Yvonne, 30, her second race:
It wasn’t an easy run, as I took off in the first few kilometres. I talked to God throughout my run. No one can finish my race except for myself and GOD. It’s MY race. No one else can run it for me.
In the Christian walk, you know your friends are out there running as well, but my relationship with God is a very personal one, and He was running with me. There are so many people running, some are faster, some slower, but God was saying gently, “Run consistently at your own pace.” In the midst of trying to pace myself, my knee gave up. That’s when I prayed even harder.
Like many obstacles in life, the pain eased off much later at the eighth kilometre.

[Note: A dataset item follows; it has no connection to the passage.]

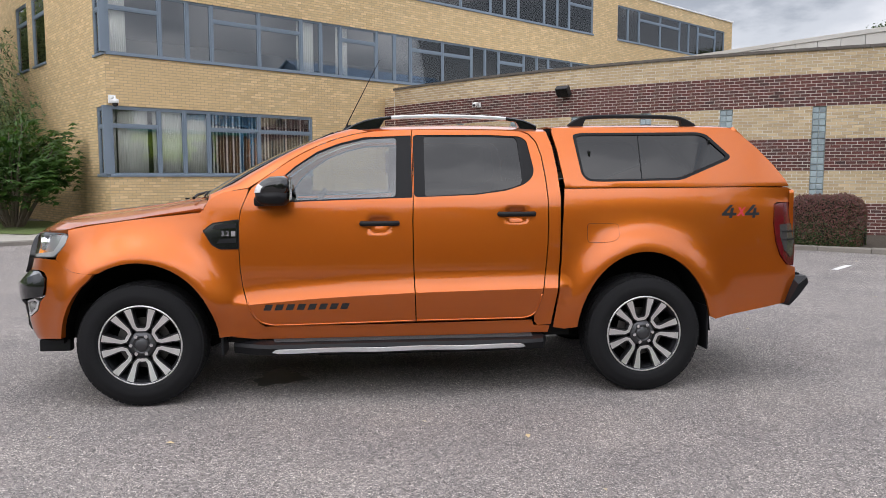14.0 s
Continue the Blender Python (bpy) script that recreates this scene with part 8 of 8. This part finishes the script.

As I hit the last 500 metres, I began to push myself to squeeze out the max out of me but my body wouldn’t listen. I finished my race at 1 hr 30 minutes, about three minutes faster than last year.
Looking back, I could or should have done better than a mere three minutes. Still, there is only one finish line in life and it has to be my best race!
Yu-Ming, 25, her first race:
You can read about how I felt throughout 2011 training for this race here and here.
Aside from my recent Race reflections here, I have to add that one of my primary motivations to keep running was so I could get into my skinnies. Also, I never felt so alive as in the days immediately after. Most runners will tell you that running clears the mind, it gives one a sense of accomplishment wrestling the body under control, conquering negative thoughts, focusing on form, enduring til the end point.
Three things I learnt about training for a race and giving your all on race day:
#1: There’s nothing like pain that is shared to bring people closer together.
#2: Having a friend cheering you from the sidelines, holding a camera in one hand, is the best booster. I suddenly found the energy to run a little faster after that.
#3: Everyone is a runner in the race that is Life. To know you are not alone? It’s the best feeling in the world.